| I have been associated with Gerri Detweiller
for a few years now and have always trusted any information
offered. I also find the material always right in tune with
the information at this site. Gerri has a new website called
DebtConsolidationRX and has offered the following debt consolidation
article for our use.
The name and the subject is, The Best Ways
to Consolidate Debt.
I should also point out that Gerri is the author of a new book
called The Ultimate Credit Handbook which I will soon be reviewing
and offering this site my bird' eye view of the contents. But
I know in advance it is top notch as is all Gerri's material
including the following... Thanks Gerri from all of us.
The Best Ways to Consolidate Debt
Next to winning the lottery, a debt consolidation loan is a
debtor's dream. You'll have one monthly payment - and hopefully
be able to finally pay off those debts.
In reality, consolidating bills isn't always easy. If you have
a lot of debt, it can be hard to find a consolidation loan at
a lower interest rate. And if you're not careful, you can end
up deeper in debt than when you started.
Your goal in consolidating your debt should
be to lower your overall costs. To accomplish this there are
two things to keep in mind:
- Get the lowest interest rate possible
- Have a plan to pay off your debts in 3
- 5 years.
Here are some of the best ways to consolidate:
Using Credit Cards - The good news
about this method is that with a good credit rating, you may
get a much lower rate than other forms of consolidation loans.
And since credit card issuers don't require collateral, you
aren't "risking the farm." Call your current issuer
to ask what interest rates they will offer you if you transfer
balances from other cards over to theirs. Go for a fixed rate
if you can get it, and ask them to waive any transfer fees.
If you can't negotiate a low rate with your current issuer,
try shopping for a new card. But be careful! Too many applications
for credit in a short period of time can hurt your credit rating.
Once you do consolidate this way, be sure
to set up an optimal payment plan so you can be debt-free in
3 - 5 years.
Betting the Farm - With a home equity
loan, you borrow against the value of you home, minus any other
mortgages. The two major kinds are: 1. A Home Equity Loan -
a fixed amount of money for a fixed period of time (sometimes
at a fixed rate) and 2. A "Home Equity Line of Credit"
where you borrow up to a pre-approved credit limit (interest
rates usually variable) and can borrow again if you still have
money available.
These loans can offer attractive rates, and the interest is
usually tax-deductible if you itemize. Many issuers offer no
or low closing costs for these loans. Interest rates are often
variable, however, and there's always the risk that you can
lose your home if you can't pay. Refinancing your home and taking
out money to pay off bills (called "cash-out refinance")

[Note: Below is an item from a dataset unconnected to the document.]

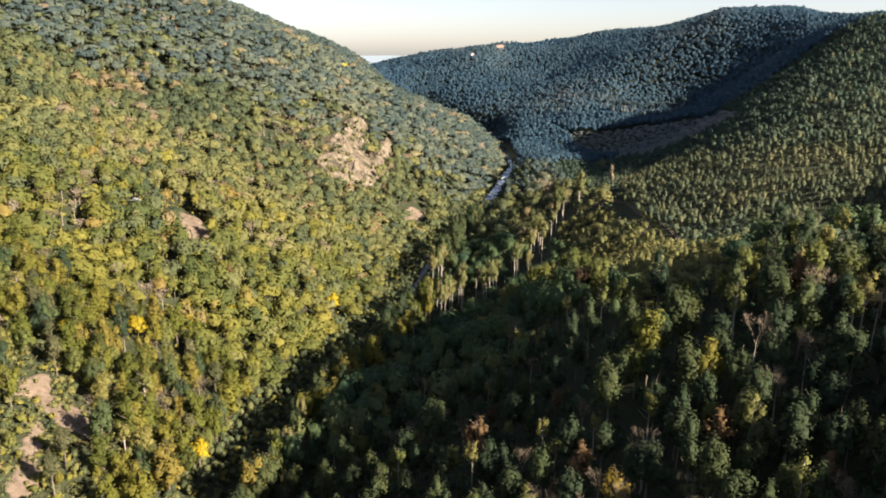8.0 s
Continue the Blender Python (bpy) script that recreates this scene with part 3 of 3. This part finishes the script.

is yet another way to tap the equity in your home. If you can
refinance at a substantially lower interest rate, you'll eliminate
the high interest costs of the debts you pay off, and you could
even come out with a lower payment than you have right now since
rates are so low. Make sure you understand the total cost of
refinancing. Take any money you've freed up by paying off other
bills and use that to create an emergency savings fund.